What the task asks: Can you print the data exactly and leave out each image?

Data lines:
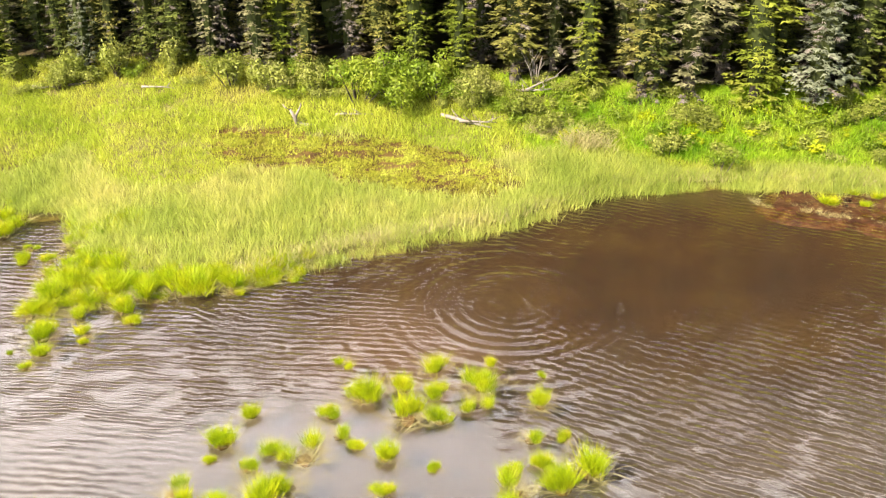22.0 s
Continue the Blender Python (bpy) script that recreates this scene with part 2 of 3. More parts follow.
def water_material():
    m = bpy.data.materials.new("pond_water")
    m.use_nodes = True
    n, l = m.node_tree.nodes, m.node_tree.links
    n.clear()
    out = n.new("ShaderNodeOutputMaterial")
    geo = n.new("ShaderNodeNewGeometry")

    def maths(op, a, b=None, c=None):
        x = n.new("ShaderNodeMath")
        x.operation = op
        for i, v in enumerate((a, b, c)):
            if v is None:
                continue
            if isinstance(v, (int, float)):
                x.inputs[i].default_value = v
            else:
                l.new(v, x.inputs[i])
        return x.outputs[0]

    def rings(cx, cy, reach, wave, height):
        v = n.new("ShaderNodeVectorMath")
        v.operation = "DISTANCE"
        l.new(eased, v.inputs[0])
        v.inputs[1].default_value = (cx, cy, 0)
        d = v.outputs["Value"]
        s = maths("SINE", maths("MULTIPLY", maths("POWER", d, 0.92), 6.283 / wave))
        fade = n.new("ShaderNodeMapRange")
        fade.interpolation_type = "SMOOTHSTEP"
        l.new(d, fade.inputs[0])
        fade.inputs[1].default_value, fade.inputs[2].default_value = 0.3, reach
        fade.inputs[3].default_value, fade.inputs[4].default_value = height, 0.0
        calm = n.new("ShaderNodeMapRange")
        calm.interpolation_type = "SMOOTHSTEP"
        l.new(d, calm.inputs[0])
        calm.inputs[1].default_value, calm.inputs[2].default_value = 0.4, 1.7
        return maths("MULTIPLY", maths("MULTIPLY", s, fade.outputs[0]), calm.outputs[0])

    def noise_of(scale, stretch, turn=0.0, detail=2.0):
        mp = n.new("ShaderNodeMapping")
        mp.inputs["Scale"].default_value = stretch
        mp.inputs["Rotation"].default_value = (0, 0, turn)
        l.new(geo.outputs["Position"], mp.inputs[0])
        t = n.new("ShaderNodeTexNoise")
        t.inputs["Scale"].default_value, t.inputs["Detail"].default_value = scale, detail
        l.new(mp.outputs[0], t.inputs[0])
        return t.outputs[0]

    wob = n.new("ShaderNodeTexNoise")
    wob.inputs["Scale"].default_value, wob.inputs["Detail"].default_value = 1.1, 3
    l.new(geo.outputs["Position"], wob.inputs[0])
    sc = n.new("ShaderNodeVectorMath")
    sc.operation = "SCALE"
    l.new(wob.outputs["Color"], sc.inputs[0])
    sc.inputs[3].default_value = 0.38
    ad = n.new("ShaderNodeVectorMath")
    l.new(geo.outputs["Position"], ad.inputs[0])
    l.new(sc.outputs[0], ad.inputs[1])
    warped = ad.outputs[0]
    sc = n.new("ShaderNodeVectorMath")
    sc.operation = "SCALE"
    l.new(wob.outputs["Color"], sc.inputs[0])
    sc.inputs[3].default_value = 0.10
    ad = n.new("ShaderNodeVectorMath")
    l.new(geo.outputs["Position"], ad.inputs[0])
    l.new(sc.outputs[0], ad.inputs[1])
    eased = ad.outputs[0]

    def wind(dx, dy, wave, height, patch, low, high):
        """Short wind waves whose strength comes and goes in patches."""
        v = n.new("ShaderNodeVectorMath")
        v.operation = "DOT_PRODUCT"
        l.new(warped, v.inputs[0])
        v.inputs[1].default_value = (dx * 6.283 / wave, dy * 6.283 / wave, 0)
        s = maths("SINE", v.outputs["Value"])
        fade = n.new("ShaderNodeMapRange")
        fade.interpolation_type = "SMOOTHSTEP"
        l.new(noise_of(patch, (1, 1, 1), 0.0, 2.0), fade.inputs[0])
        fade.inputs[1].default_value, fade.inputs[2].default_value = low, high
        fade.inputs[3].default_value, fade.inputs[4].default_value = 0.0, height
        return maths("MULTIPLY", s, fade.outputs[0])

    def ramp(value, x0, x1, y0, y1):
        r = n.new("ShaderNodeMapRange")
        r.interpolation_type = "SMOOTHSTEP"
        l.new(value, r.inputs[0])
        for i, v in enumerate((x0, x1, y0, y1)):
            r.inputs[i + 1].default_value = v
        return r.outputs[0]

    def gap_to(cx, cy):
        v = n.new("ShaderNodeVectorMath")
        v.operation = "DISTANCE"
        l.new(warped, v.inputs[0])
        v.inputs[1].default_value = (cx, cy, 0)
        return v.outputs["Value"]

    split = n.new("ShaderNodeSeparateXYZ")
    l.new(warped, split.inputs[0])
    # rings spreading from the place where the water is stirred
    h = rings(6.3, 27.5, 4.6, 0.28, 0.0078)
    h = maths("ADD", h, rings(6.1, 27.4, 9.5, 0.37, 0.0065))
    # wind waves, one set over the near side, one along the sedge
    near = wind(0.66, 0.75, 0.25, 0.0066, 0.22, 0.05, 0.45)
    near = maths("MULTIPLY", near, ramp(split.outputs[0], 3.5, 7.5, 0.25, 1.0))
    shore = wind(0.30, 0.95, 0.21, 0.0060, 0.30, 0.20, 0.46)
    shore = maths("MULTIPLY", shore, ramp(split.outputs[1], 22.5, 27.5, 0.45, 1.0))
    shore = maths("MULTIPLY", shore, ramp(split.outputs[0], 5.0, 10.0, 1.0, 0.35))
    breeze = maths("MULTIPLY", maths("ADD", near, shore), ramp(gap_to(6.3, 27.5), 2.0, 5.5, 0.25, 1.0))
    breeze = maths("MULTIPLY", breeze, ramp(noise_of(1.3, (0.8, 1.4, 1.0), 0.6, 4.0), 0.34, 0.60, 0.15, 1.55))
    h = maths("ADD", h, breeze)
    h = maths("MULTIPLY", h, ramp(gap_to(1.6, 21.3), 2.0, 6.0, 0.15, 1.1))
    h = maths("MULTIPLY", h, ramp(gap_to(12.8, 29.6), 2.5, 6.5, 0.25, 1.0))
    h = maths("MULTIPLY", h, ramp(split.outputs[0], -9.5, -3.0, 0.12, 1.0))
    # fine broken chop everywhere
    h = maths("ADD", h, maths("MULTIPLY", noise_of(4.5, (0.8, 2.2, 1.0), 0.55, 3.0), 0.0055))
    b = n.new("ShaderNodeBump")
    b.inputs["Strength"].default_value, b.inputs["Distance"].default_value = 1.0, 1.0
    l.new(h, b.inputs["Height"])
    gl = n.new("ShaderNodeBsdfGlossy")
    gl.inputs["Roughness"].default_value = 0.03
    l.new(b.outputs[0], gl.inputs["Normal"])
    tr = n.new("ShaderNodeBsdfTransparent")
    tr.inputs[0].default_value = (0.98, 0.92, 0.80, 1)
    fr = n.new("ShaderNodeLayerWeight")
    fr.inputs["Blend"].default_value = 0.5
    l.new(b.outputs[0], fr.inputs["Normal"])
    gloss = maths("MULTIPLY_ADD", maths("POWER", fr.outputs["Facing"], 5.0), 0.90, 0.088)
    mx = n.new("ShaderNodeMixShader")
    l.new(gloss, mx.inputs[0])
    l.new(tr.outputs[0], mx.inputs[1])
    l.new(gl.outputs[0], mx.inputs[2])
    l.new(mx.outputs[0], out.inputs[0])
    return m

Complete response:
22.0 s
Continue the Blender Python (bpy) script that recreates this scene with part 2 of 3. More parts follow.
def water_material():
    m = bpy.data.materials.new("pond_water")
    m.use_nodes = True
    n, l = m.node_tree.nodes, m.node_tree.links
    n.clear()
    out = n.new("ShaderNodeOutputMaterial")
    geo = n.new("ShaderNodeNewGeometry")

    def maths(op, a, b=None, c=None):
        x = n.new("ShaderNodeMath")
        x.operation = op
        for i, v in enumerate((a, b, c)):
            if v is None:
                continue
            if isinstance(v, (int, float)):
                x.inputs[i].default_value = v
            else:
                l.new(v, x.inputs[i])
        return x.outputs[0]

    def rings(cx, cy, reach, wave, height):
        v = n.new("ShaderNodeVectorMath")
        v.operation = "DISTANCE"
        l.new(eased, v.inputs[0])
        v.inputs[1].default_value = (cx, cy, 0)
        d = v.outputs["Value"]
        s = maths("SINE", maths("MULTIPLY", maths("POWER", d, 0.92), 6.283 / wave))
        fade = n.new("ShaderNodeMapRange")
        fade.interpolation_type = "SMOOTHSTEP"
        l.new(d, fade.inputs[0])
        fade.inputs[1].default_value, fade.inputs[2].default_value = 0.3, reach
        fade.inputs[3].default_value, fade.inputs[4].default_value = height, 0.0
        calm = n.new("ShaderNodeMapRange")
        calm.interpolation_type = "SMOOTHSTEP"
        l.new(d, calm.inputs[0])
        calm.inputs[1].default_value, calm.inputs[2].default_value = 0.4, 1.7
        return maths("MULTIPLY", maths("MULTIPLY", s, fade.outputs[0]), calm.outputs[0])

    def noise_of(scale, stretch, turn=0.0, detail=2.0):
        mp = n.new("ShaderNodeMapping")
        mp.inputs["Scale"].default_value = stretch
        mp.inputs["Rotation"].default_value = (0, 0, turn)
        l.new(geo.outputs["Position"], mp.inputs[0])
        t = n.new("ShaderNodeTexNoise")
        t.inputs["Scale"].default_value, t.inputs["Detail"].default_value = scale, detail
        l.new(mp.outputs[0], t.inputs[0])
        return t.outputs[0]

    wob = n.new("ShaderNodeTexNoise")
    wob.inputs["Scale"].default_value, wob.inputs["Detail"].default_value = 1.1, 3
    l.new(geo.outputs["Position"], wob.inputs[0])
    sc = n.new("ShaderNodeVectorMath")
    sc.operation = "SCALE"
    l.new(wob.outputs["Color"], sc.inputs[0])
    sc.inputs[3].default_value = 0.38
    ad = n.new("ShaderNodeVectorMath")
    l.new(geo.outputs["Position"], ad.inputs[0])
    l.new(sc.outputs[0], ad.inputs[1])
    warped = ad.outputs[0]
    sc = n.new("ShaderNodeVectorMath")
    sc.operation = "SCALE"
    l.new(wob.outputs["Color"], sc.inputs[0])
    sc.inputs[3].default_value = 0.10
    ad = n.new("ShaderNodeVectorMath")
    l.new(geo.outputs["Position"], ad.inputs[0])
    l.new(sc.outputs[0], ad.inputs[1])
    eased = ad.outputs[0]

    def wind(dx, dy, wave, height, patch, low, high):
        """Short wind waves whose strength comes and goes in patches."""
        v = n.new("ShaderNodeVectorMath")
        v.operation = "DOT_PRODUCT"
        l.new(warped, v.inputs[0])
        v.inputs[1].default_value = (dx * 6.283 / wave, dy * 6.283 / wave, 0)
        s = maths("SINE", v.outputs["Value"])
        fade = n.new("ShaderNodeMapRange")
        fade.interpolation_type = "SMOOTHSTEP"
        l.new(noise_of(patch, (1, 1, 1), 0.0, 2.0), fade.inputs[0])
        fade.inputs[1].default_value, fade.inputs[2].default_value = low, high
        fade.inputs[3].default_value, fade.inputs[4].default_value = 0.0, height
        return maths("MULTIPLY", s, fade.outputs[0])

    def ramp(value, x0, x1, y0, y1):
        r = n.new("ShaderNodeMapRange")
        r.interpolation_type = "SMOOTHSTEP"
        l.new(value, r.inputs[0])
        for i, v in enumerate((x0, x1, y0, y1)):
            r.inputs[i + 1].default_value = v
        return r.outputs[0]

    def gap_to(cx, cy):
        v = n.new("ShaderNodeVectorMath")
        v.operation = "DISTANCE"
        l.new(warped, v.inputs[0])
        v.inputs[1].default_value = (cx, cy, 0)
        return v.outputs["Value"]

    split = n.new("ShaderNodeSeparateXYZ")
    l.new(warped, split.inputs[0])
    # rings spreading from the place where the water is stirred
    h = rings(6.3, 27.5, 4.6, 0.28, 0.0078)
    h = maths("ADD", h, rings(6.1, 27.4, 9.5, 0.37, 0.0065))
    # wind waves, one set over the near side, one along the sedge
    near = wind(0.66, 0.75, 0.25, 0.0066, 0.22, 0.05, 0.45)
    near = maths("MULTIPLY", near, ramp(split.outputs[0], 3.5, 7.5, 0.25, 1.0))
    shore = wind(0.30, 0.95, 0.21, 0.0060, 0.30, 0.20, 0.46)
    shore = maths("MULTIPLY", shore, ramp(split.outputs[1], 22.5, 27.5, 0.45, 1.0))
    shore = maths("MULTIPLY", shore, ramp(split.outputs[0], 5.0, 10.0, 1.0, 0.35))
    breeze = maths("MULTIPLY", maths("ADD", near, shore), ramp(gap_to(6.3, 27.5), 2.0, 5.5, 0.25, 1.0))
    breeze = maths("MULTIPLY", breeze, ramp(noise_of(1.3, (0.8, 1.4, 1.0), 0.6, 4.0), 0.34, 0.60, 0.15, 1.55))
    h = maths("ADD", h, breeze)
    h = maths("MULTIPLY", h, ramp(gap_to(1.6, 21.3), 2.0, 6.0, 0.15, 1.1))
    h = maths("MULTIPLY", h, ramp(gap_to(12.8, 29.6), 2.5, 6.5, 0.25, 1.0))
    h = maths("MULTIPLY", h, ramp(split.outputs[0], -9.5, -3.0, 0.12, 1.0))
    # fine broken chop everywhere
    h = maths("ADD", h, maths("MULTIPLY", noise_of(4.5, (0.8, 2.2, 1.0), 0.55, 3.0), 0.0055))
    b = n.new("ShaderNodeBump")
    b.inputs["Strength"].default_value, b.inputs["Distance"].default_value = 1.0, 1.0
    l.new(h, b.inputs["Height"])
    gl = n.new("ShaderNodeBsdfGlossy")
    gl.inputs["Roughness"].default_value = 0.03
    l.new(b.outputs[0], gl.inputs["Normal"])
    tr = n.new("ShaderNodeBsdfTransparent")
    tr.inputs[0].default_value = (0.98, 0.92, 0.80, 1)
    fr = n.new("ShaderNodeLayerWeight")
    fr.inputs["Blend"].default_value = 0.5
    l.new(b.outputs[0], fr.inputs["Normal"])
    gloss = maths("MULTIPLY_ADD", maths("POWER", fr.outputs["Facing"], 5.0), 0.90, 0.088)
    mx = n.new("ShaderNodeMixShader")
    l.new(gloss, mx.inputs[0])
    l.new(tr.outputs[0], mx.inputs[1])
    l.new(gl.outputs[0], mx.inputs[2])
    l.new(mx.outputs[0], out.inputs[0])
    return m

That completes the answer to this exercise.